Abstract: SA-PO1227
Automated Structured Medical Data Extraction from Audio Recordings of Outpatient Nephrology Encounters Using Large Language Models
Session Information
- CKD: Biomarkers and Emerging Tools for Diagnosis and Monitoring
November 08, 2025 | Location: Exhibit Hall, Convention Center
Abstract Time: 10:00 AM - 12:00 PM
Category: CKD (Non-Dialysis)
- 2302 CKD (Non-Dialysis): Clinical, Outcomes, and Trials
Authors
- Neri, Luca, Renal Research Institute, New York, New York, United States
- Kovarova, Vratislava, Fresenius Medical Care AG, Bad Homburg, HE, Germany
- Morillo Navarro, Kevin, Fresenius Medical Care AG, Bad Homburg, HE, Germany
- Silvestre-Llopis, Jordi, Fresenius Medical Care AG, Bad Homburg, HE, Germany
- Nehezova, Katarina, Fresenius Medical Care AG, Bad Homburg, HE, Germany
- Barbieri, Carlo, Fresenius Medical Care Italia SpA, Palazzo Pignano, Lombardia, Italy
- Bellocchio, Francesco, Renal Research Institute, New York, New York, United States
- Usvyat, Len A., Renal Research Institute, New York, New York, United States
- Casana-Eslava, Raul Vicente, Fresenius Medical Care AG, Bad Homburg, HE, Germany
Background
Physician documentation often imposes a substantial time burden and can be incomplete.

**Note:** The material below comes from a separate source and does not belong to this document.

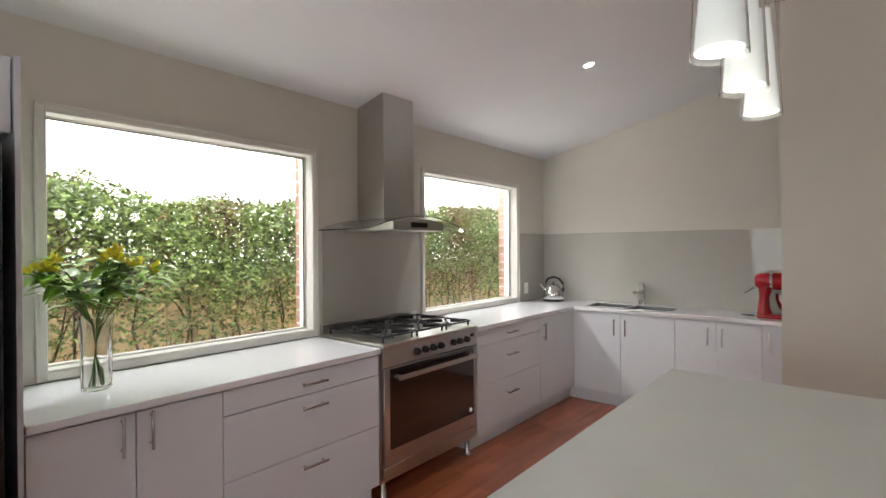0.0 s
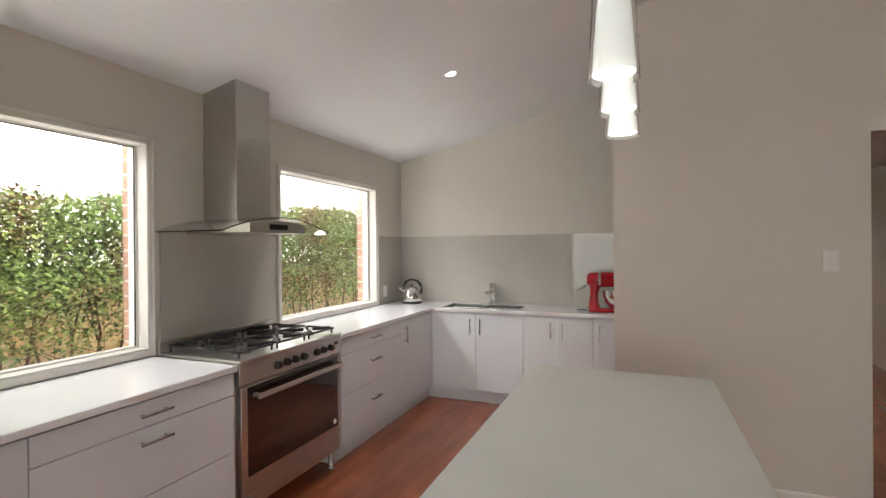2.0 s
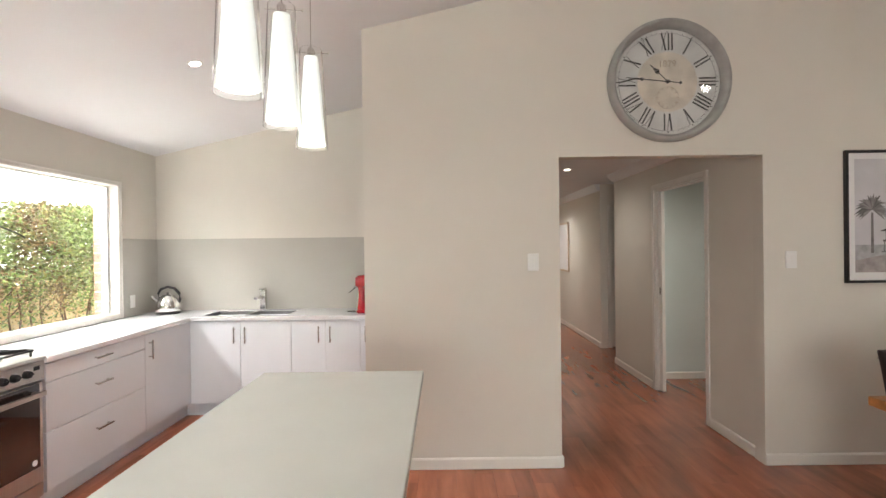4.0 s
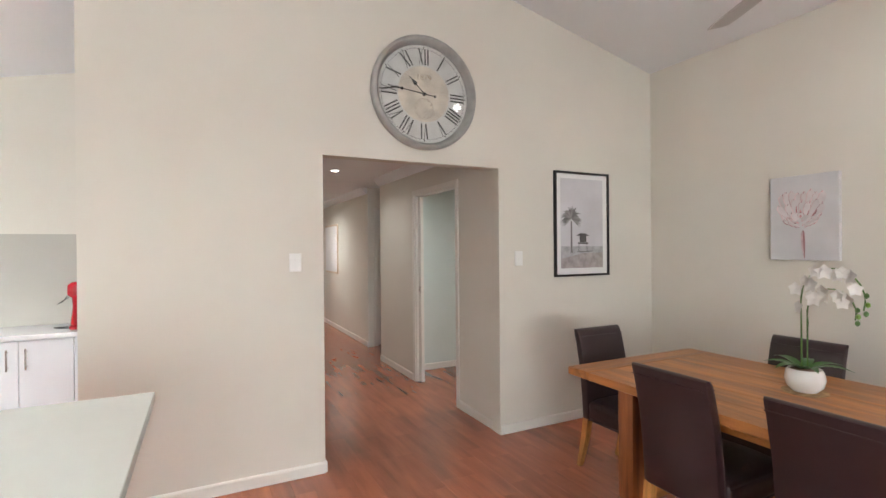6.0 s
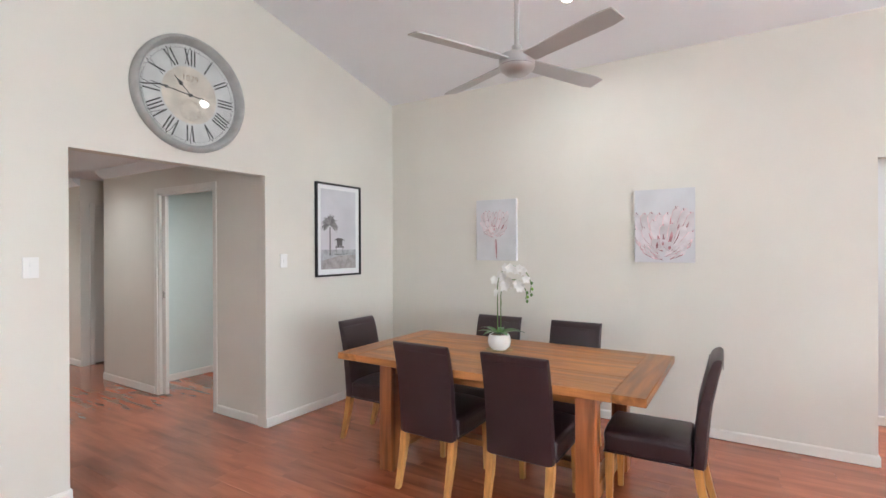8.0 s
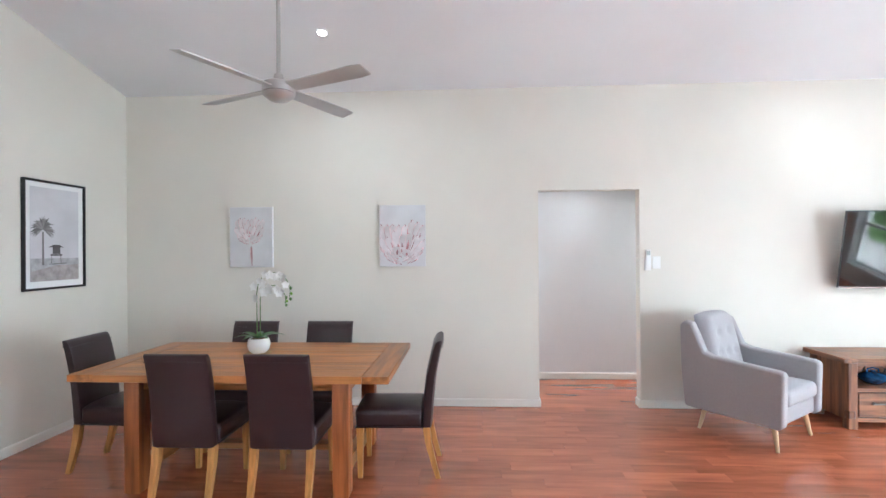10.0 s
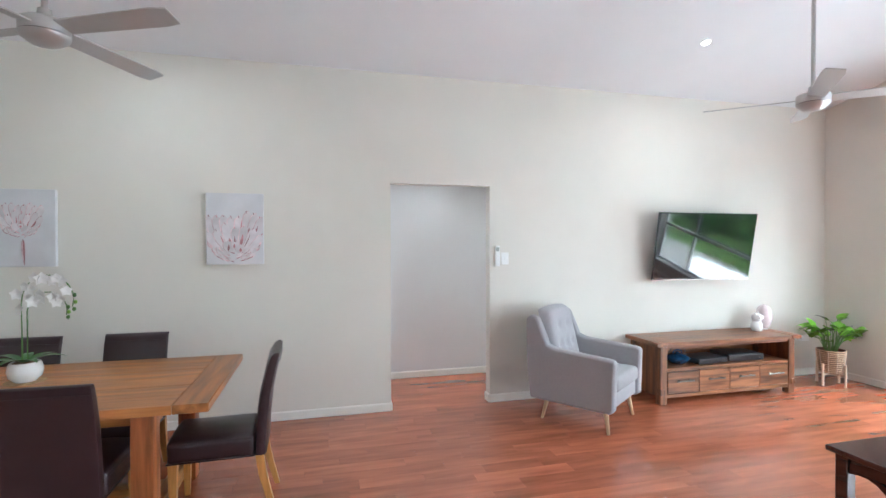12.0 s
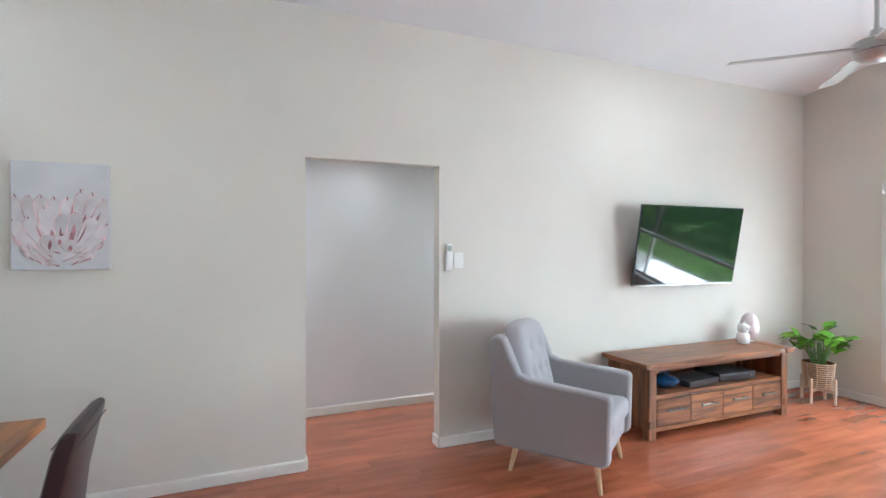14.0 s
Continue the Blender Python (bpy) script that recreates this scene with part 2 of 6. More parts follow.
def solo(name, bm, material, label, category, kind="", group="", m=None, smooth=40):
    ob = new(name, finish(name, bm, material, smooth))
    if m is not None:
        ob.matrix_basis = m
    return tagged(ob, label, category, group, kind)


def box(bm, x0, y0, z0, x1, y1, z1, bevel=0.0, seg=1, m=None):
    mid = Matrix.Translation(((x0 + x1) / 2, (y0 + y1) / 2, (z0 + z1) / 2)) @ Matrix.Diagonal((abs(x1 - x0), abs(y1 - y0), abs(z1 - z0), 1))
    made = bmesh.ops.create_cube(bm, size=1, matrix=mid)
    verts = made["verts"]
    if bevel:
        edges = list({e for v in verts for e in v.link_edges})
        got = bmesh.ops.bevel(bm, geom=edges, offset=bevel, segments=seg, affect="EDGES", profile=0.5)
        verts = list({v for f in got["faces"] for v in f.verts} | {v for v in verts if v.is_valid})
    if m is not None:
        bmesh.ops.transform(bm, matrix=m, verts=[v for v in verts if v.is_valid])
    return bm


def B(x0, y0, z0, x1, y1, z1, bevel=0.0, seg=1, m=None):
    return box(bmesh.new(), x0, y0, z0, x1, y1, z1, bevel, seg, m)


def rod(bm, a, b, r0, r1=None, n=12):
    a, b = Vector(a), Vector(b)
    m = Matrix.Translation((a + b) / 2) @ (b - a).to_track_quat("Z", "Y").to_matrix().to_4x4()
    bmesh.ops.create_cone(bm, cap_ends=True, segments=n, radius1=r0, radius2=r0 if r1 is None else r1, depth=(b - a).length, matrix=m)
    return bm


def R(a, b, r0, r1=None, n=12):
    return rod(bmesh.new(), a, b, r0, r1, n)


def lathe(bm, profile, n=28, m=None, closed=False):
    rings = []
    for r, z in profile:
        if r < 1e-5:
            rings.append([bm.verts.new((0, 0, z))])
        else:
            rings.append([bm.verts.new((r * math.cos(2 * math.pi * k / n), r * math.sin(2 * math.pi * k / n), z)) for k in range(n)])
    pairs = list(zip(rings, rings[1:])) + ([(rings[-1], rings[0])] if closed else [])
    for a, b in pairs:
        for k in range(n):
            q = [a[k % len(a)], a[(k + 1) % len(a)], b[(k + 1) % len(b)], b[k % len(b)]]
            q = list(dict.fromkeys(q))
            if len(q) > 2:
                bm.faces.new(q)
    if m is not None:
        bmesh.ops.transform(bm, matrix=m, verts=[v for ring in rings for v in ring])
    return bm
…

We developed and tested an end-to-end tool leveraging large language model for structured medical data extraction from the encounter recording, with the goal of generating complete visit summaries minimizing manual post-editing.
Methods
Fifteen outpatient follow-up visits for non-dialysis dependent chronic kidney disease, conducted in a Nephrocare Clinic in Czech Republic, were processed sequentially: (1) audio→text transcription with Whisper; (2) machine translation to English via GPT-4; and (3) extraction of 25 ontology-defined data elements (Visit Type, History, Condition Evaluation, Vitals, Medication Review) using 33 GPT-4 prompts that specified each element’s required fields. All elements were counted in the evaluation. Accuracy was tested against annotations made by the attending physicians.
Results
Against gold-standard annotations, the pipeline achieved a macro-averaged F1 of 0.87, with 100% precision and 78% recall overall. Visit type, vitals, anthropometrics, recommendations, some elements of physical examinations and medical history exceeded 0.92 F1. Lower accuracy was obtained for lab values and medication name (F1=0.71 and F1=0.67). We observed zero false positives (i.e., no hallucinations) in 5 hours of recording.
Conclusion
GPT-4 can reliably automate transcription, translation, and structured extraction from non-English clinical audio, achieving high accuracy and minimal hallucination without manual correction. Future work will validate on larger, multilingual cohorts, perform granular error analyses, and pilot real-time scribing with physician oversight.